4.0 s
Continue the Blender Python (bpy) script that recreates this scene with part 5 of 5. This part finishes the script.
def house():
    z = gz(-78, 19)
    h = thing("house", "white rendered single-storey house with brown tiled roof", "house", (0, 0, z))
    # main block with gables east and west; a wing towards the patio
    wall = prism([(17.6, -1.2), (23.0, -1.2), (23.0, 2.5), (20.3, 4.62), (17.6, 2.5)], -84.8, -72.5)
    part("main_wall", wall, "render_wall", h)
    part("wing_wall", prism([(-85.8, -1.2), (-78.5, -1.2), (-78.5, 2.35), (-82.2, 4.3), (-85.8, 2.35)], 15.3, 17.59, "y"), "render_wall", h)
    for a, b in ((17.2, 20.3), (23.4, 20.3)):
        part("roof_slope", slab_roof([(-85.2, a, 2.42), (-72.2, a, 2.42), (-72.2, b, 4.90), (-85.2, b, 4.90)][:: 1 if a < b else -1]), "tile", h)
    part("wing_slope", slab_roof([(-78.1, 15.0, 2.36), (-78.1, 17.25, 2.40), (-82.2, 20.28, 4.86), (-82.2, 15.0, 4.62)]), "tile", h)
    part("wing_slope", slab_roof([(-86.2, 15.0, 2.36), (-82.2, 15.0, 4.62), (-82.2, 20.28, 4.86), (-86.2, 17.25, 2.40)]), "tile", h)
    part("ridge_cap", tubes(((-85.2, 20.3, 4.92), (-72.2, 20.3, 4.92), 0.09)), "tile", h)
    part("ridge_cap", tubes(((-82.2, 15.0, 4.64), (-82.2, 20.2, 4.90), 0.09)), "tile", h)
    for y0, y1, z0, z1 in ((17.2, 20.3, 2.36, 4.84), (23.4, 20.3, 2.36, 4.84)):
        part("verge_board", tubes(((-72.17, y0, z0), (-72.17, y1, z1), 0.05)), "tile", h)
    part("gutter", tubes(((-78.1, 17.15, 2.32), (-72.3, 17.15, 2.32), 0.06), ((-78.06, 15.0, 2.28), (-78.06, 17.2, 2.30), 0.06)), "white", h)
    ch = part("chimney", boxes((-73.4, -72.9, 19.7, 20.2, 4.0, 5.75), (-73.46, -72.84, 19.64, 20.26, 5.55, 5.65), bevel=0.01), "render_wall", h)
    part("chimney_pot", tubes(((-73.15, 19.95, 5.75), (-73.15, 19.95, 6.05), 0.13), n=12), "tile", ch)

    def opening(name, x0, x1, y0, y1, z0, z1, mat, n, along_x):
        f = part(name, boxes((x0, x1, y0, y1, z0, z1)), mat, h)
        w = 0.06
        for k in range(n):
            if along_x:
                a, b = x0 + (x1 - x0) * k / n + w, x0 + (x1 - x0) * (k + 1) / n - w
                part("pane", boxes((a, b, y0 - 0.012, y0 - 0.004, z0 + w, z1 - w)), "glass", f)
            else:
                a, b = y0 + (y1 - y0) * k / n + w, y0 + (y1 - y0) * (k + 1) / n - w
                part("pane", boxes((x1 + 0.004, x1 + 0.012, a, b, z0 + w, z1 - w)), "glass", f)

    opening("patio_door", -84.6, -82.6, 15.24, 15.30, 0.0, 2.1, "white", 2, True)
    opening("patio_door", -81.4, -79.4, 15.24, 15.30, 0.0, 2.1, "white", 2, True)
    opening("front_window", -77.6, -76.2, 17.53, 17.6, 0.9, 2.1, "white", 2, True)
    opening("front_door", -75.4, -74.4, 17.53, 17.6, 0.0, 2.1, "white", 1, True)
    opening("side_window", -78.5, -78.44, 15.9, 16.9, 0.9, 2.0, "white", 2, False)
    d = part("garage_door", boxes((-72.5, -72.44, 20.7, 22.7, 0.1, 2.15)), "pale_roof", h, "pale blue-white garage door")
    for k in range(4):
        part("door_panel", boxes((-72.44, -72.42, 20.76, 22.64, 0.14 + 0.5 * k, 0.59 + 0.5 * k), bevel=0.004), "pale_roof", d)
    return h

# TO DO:
Repeat the listing above without any change.

# SOLUTION TO THIS TASK:
4.0 s
Continue the Blender Python (bpy) script that recreates this scene with part 5 of 5. This part finishes the script.
def house():
    z = gz(-78, 19)
    h = thing("house", "white rendered single-storey house with brown tiled roof", "house", (0, 0, z))
    # main block with gables east and west; a wing towards the patio
    wall = prism([(17.6, -1.2), (23.0, -1.2), (23.0, 2.5), (20.3, 4.62), (17.6, 2.5)], -84.8, -72.5)
    part("main_wall", wall, "render_wall", h)
    part("wing_wall", prism([(-85.8, -1.2), (-78.5, -1.2), (-78.5, 2.35), (-82.2, 4.3), (-85.8, 2.35)], 15.3, 17.59, "y"), "render_wall", h)
    for a, b in ((17.2, 20.3), (23.4, 20.3)):
        part("roof_slope", slab_roof([(-85.2, a, 2.42), (-72.2, a, 2.42), (-72.2, b, 4.90), (-85.2, b, 4.90)][:: 1 if a < b else -1]), "tile", h)
    part("wing_slope", slab_roof([(-78.1, 15.0, 2.36), (-78.1, 17.25, 2.40), (-82.2, 20.28, 4.86), (-82.2, 15.0, 4.62)]), "tile", h)
    part("wing_slope", slab_roof([(-86.2, 15.0, 2.36), (-82.2, 15.0, 4.62), (-82.2, 20.28, 4.86), (-86.2, 17.25, 2.40)]), "tile", h)
    part("ridge_cap", tubes(((-85.2, 20.3, 4.92), (-72.2, 20.3, 4.92), 0.09)), "tile", h)
    part("ridge_cap", tubes(((-82.2, 15.0, 4.64), (-82.2, 20.2, 4.90), 0.09)), "tile", h)
    for y0, y1, z0, z1 in ((17.2, 20.3, 2.36, 4.84), (23.4, 20.3, 2.36, 4.84)):
        part("verge_board", tubes(((-72.17, y0, z0), (-72.17, y1, z1), 0.05)), "tile", h)
    part("gutter", tubes(((-78.1, 17.15, 2.32), (-72.3, 17.15, 2.32), 0.06), ((-78.06, 15.0, 2.28), (-78.06, 17.2, 2.30), 0.06)), "white", h)
    ch = part("chimney", boxes((-73.4, -72.9, 19.7, 20.2, 4.0, 5.75), (-73.46, -72.84, 19.64, 20.26, 5.55, 5.65), bevel=0.01), "render_wall", h)
    part("chimney_pot", tubes(((-73.15, 19.95, 5.75), (-73.15, 19.95, 6.05), 0.13), n=12), "tile", ch)

    def opening(name, x0, x1, y0, y1, z0, z1, mat, n, along_x):
        f = part(name, boxes((x0, x1, y0, y1, z0, z1)), mat, h)
        w = 0.06
        for k in range(n):
            if along_x:
                a, b = x0 + (x1 - x0) * k / n + w, x0 + (x1 - x0) * (k + 1) / n - w
                part("pane", boxes((a, b, y0 - 0.012, y0 - 0.004, z0 + w, z1 - w)), "glass", f)
            else:
                a, b = y0 + (y1 - y0) * k / n + w, y0 + (y1 - y0) * (k + 1) / n - w
                part("pane", boxes((x1 + 0.004, x1 + 0.012, a, b, z0 + w, z1 - w)), "glass", f)

    opening("patio_door", -84.6, -82.6, 15.24, 15.30, 0.0, 2.1, "white", 2, True)
    opening("patio_door", -81.4, -79.4, 15.24, 15.30, 0.0, 2.1, "white", 2, True)
    opening("front_window", -77.6, -76.2, 17.53, 17.6, 0.9, 2.1, "white", 2, True)
    opening("front_door", -75.4, -74.4, 17.53, 17.6, 0.0, 2.1, "white", 1, True)
    opening("side_window", -78.5, -78.44, 15.9, 16.9, 0.9, 2.0, "white", 2, False)
    d = part("garage_door", boxes((-72.5, -72.44, 20.7, 22.7, 0.1, 2.15)), "pale_roof", h, "pale blue-white garage door")
    for k in range(4):
        part("door_panel", boxes((-72.44, -72.42, 20.76, 22.64, 0.14 + 0.5 * k, 0.59 + 0.5 * k), bevel=0.004), "pale_roof", d)
    return h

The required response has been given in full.